» SET EXERCISE
Only the number is wanted: count the lines that contain "frame".

» GIVEN DATA
· · · · · · ·

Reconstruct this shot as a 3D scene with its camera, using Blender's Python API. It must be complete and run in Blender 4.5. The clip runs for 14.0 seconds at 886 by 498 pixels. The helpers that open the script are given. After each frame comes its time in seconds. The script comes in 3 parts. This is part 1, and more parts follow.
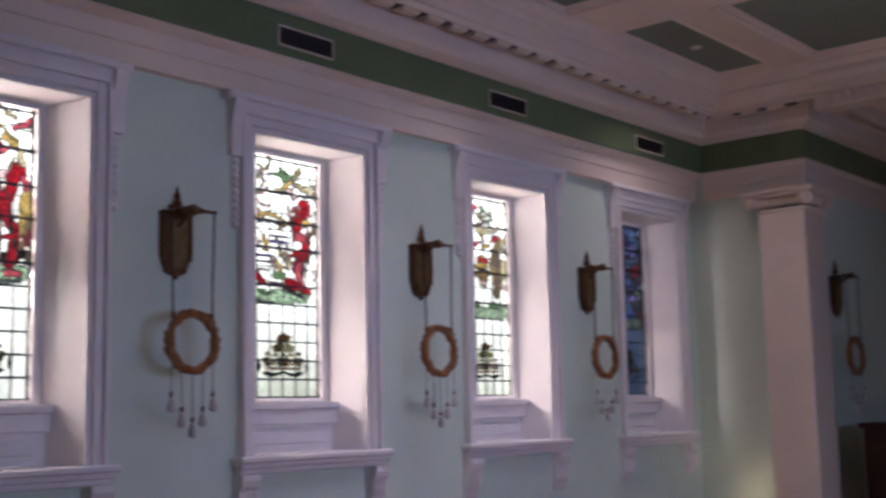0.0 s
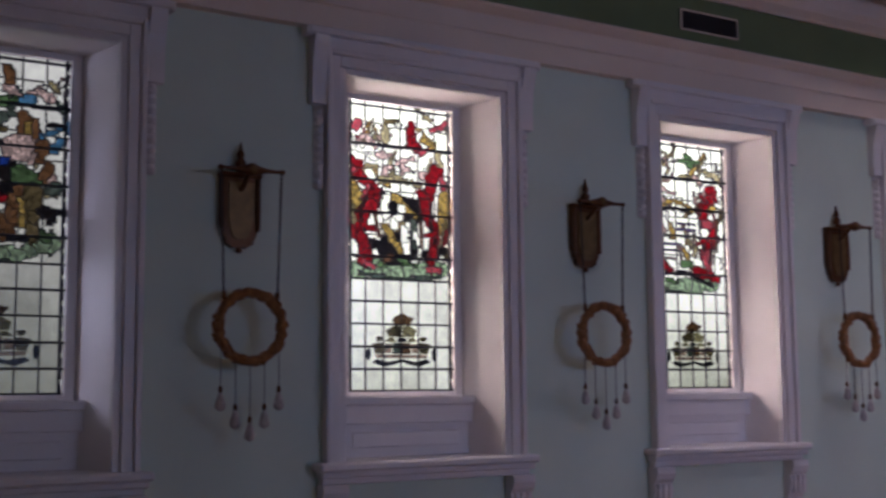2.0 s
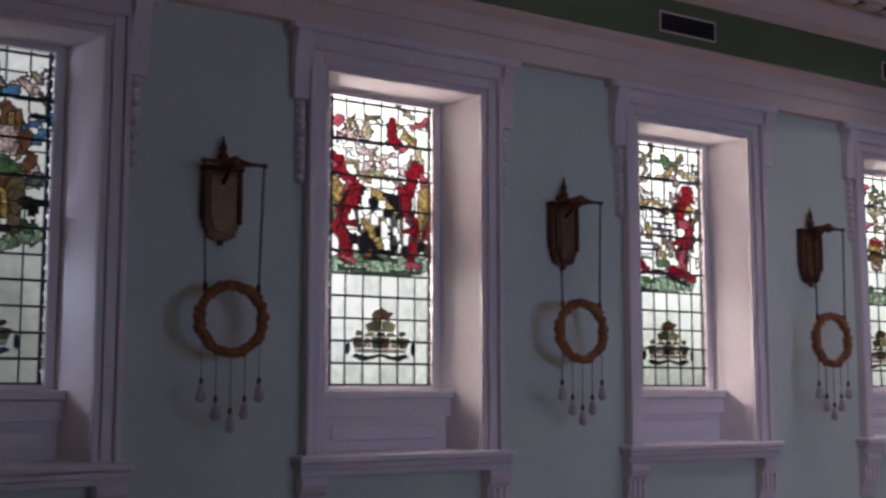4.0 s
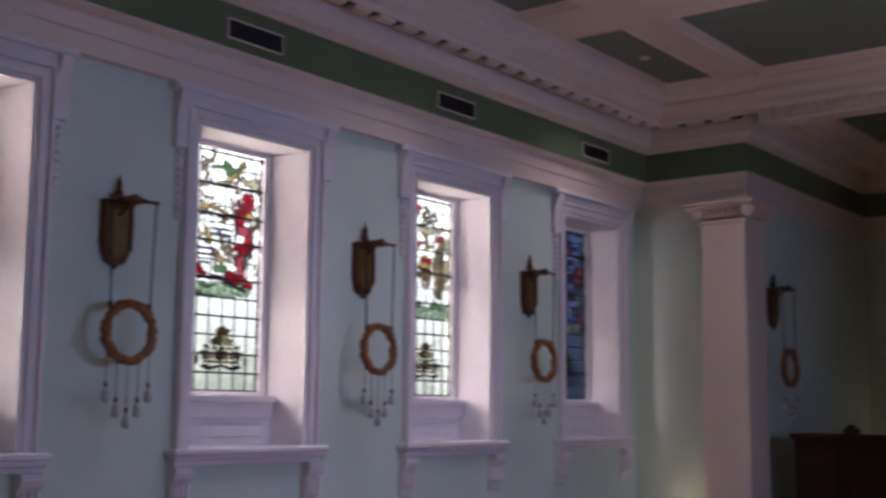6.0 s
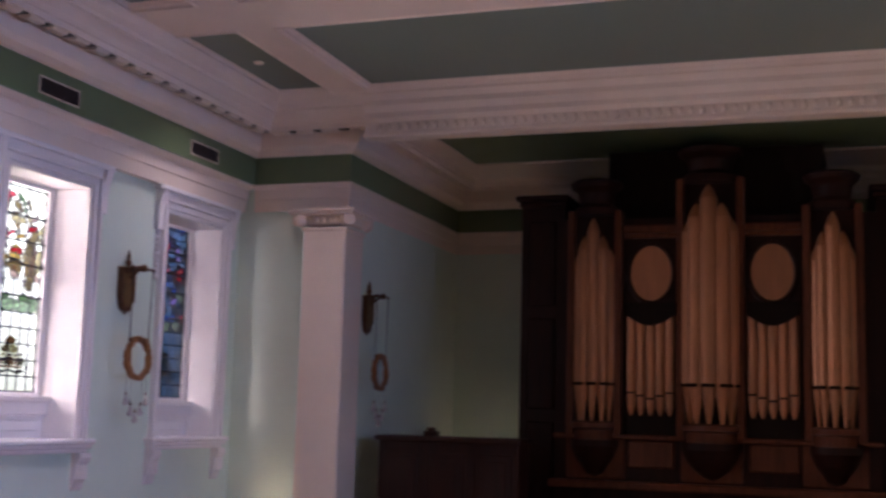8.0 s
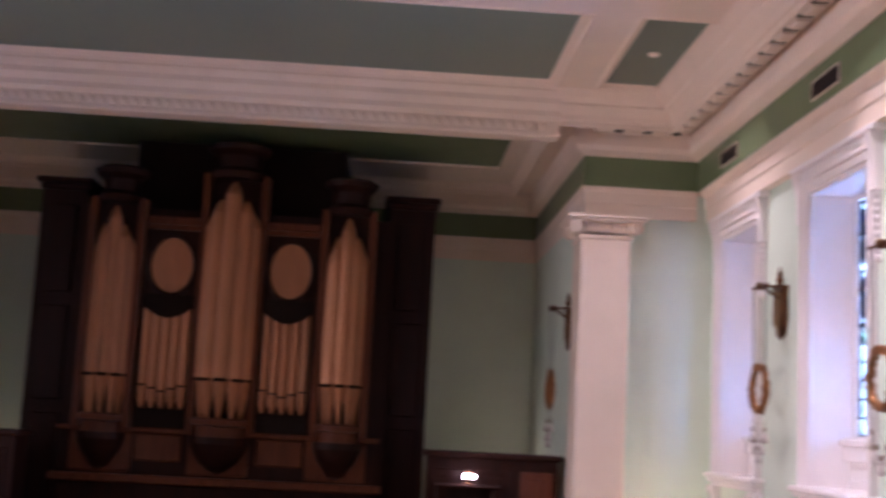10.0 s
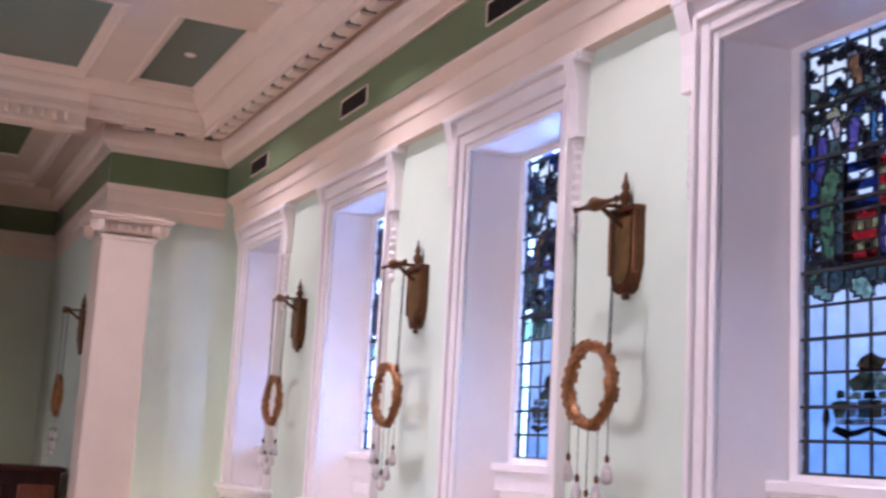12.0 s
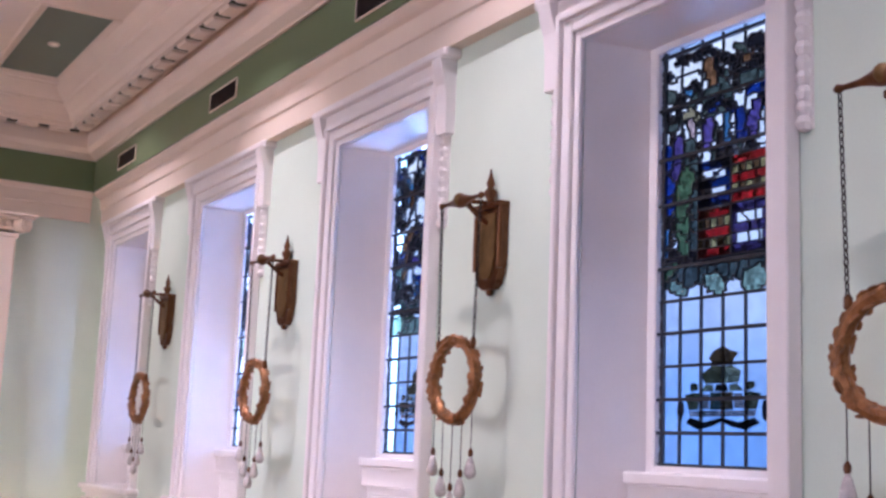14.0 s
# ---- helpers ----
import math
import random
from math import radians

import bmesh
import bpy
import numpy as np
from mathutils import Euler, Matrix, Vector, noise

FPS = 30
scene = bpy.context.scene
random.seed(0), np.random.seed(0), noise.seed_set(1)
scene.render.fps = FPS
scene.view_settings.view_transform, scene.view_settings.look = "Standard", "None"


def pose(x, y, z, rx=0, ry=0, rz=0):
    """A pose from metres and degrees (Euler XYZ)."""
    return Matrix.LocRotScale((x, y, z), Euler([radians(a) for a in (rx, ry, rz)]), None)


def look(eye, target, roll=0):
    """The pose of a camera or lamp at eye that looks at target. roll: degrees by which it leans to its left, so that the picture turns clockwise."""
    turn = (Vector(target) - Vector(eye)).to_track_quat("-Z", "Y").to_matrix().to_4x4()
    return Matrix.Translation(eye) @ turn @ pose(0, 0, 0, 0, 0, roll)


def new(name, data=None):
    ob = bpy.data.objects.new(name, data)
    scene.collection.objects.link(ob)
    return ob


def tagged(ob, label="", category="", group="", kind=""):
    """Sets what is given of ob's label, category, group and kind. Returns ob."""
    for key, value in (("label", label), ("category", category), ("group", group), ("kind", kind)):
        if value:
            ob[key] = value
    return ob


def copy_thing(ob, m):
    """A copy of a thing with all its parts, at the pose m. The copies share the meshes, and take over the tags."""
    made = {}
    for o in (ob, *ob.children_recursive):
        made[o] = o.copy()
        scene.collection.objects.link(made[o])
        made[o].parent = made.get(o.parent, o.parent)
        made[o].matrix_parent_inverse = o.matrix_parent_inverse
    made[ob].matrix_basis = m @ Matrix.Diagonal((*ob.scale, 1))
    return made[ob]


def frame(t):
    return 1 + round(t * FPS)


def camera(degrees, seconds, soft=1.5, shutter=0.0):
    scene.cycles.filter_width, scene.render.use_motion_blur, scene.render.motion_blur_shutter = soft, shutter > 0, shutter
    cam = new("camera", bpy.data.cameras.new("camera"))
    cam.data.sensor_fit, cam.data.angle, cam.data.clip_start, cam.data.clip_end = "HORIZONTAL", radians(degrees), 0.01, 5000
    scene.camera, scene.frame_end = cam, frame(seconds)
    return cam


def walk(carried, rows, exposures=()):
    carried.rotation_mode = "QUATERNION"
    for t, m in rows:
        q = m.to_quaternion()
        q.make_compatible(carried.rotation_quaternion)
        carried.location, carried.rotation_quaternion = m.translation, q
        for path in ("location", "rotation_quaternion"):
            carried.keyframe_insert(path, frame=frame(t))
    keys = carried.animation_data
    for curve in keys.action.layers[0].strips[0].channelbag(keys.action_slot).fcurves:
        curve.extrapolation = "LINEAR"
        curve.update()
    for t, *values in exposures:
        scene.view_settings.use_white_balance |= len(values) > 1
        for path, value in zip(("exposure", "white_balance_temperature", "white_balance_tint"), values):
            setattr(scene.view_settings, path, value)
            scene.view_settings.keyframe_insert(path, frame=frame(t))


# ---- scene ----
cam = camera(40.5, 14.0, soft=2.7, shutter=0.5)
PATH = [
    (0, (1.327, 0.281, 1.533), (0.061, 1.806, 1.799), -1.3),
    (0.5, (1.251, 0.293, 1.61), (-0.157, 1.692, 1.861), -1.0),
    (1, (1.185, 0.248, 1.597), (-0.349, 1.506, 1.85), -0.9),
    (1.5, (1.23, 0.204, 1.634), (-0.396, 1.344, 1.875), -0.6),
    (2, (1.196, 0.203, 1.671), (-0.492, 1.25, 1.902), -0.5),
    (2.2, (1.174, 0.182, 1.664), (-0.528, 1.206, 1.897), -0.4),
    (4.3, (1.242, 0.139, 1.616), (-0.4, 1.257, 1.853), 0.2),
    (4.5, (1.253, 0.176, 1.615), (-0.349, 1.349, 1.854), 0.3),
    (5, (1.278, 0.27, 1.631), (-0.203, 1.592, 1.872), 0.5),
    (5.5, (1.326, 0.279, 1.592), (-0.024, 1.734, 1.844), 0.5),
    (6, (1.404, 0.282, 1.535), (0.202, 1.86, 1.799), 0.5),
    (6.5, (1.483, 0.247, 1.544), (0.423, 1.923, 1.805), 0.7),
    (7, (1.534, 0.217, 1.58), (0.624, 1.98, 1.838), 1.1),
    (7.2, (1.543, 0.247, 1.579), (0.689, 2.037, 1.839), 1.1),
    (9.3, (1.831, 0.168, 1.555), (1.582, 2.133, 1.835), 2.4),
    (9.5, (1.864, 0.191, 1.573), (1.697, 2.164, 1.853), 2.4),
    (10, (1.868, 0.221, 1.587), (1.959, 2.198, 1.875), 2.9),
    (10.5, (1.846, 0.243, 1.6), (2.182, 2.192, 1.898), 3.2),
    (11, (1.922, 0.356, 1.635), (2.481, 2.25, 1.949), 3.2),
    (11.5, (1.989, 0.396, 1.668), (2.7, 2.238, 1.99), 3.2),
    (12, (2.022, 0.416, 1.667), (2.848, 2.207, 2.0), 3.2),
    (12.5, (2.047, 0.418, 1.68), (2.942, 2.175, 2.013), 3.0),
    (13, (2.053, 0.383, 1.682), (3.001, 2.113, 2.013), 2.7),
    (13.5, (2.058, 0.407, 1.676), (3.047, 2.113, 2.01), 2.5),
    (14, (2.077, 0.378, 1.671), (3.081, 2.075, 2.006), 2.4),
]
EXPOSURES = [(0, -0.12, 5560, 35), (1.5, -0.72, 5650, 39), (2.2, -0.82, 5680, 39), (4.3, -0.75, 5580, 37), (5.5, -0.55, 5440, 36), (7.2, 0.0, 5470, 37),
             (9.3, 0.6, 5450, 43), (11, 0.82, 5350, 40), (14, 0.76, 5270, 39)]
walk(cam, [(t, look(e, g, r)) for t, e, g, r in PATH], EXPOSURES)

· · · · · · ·

» FULL ANSWER
5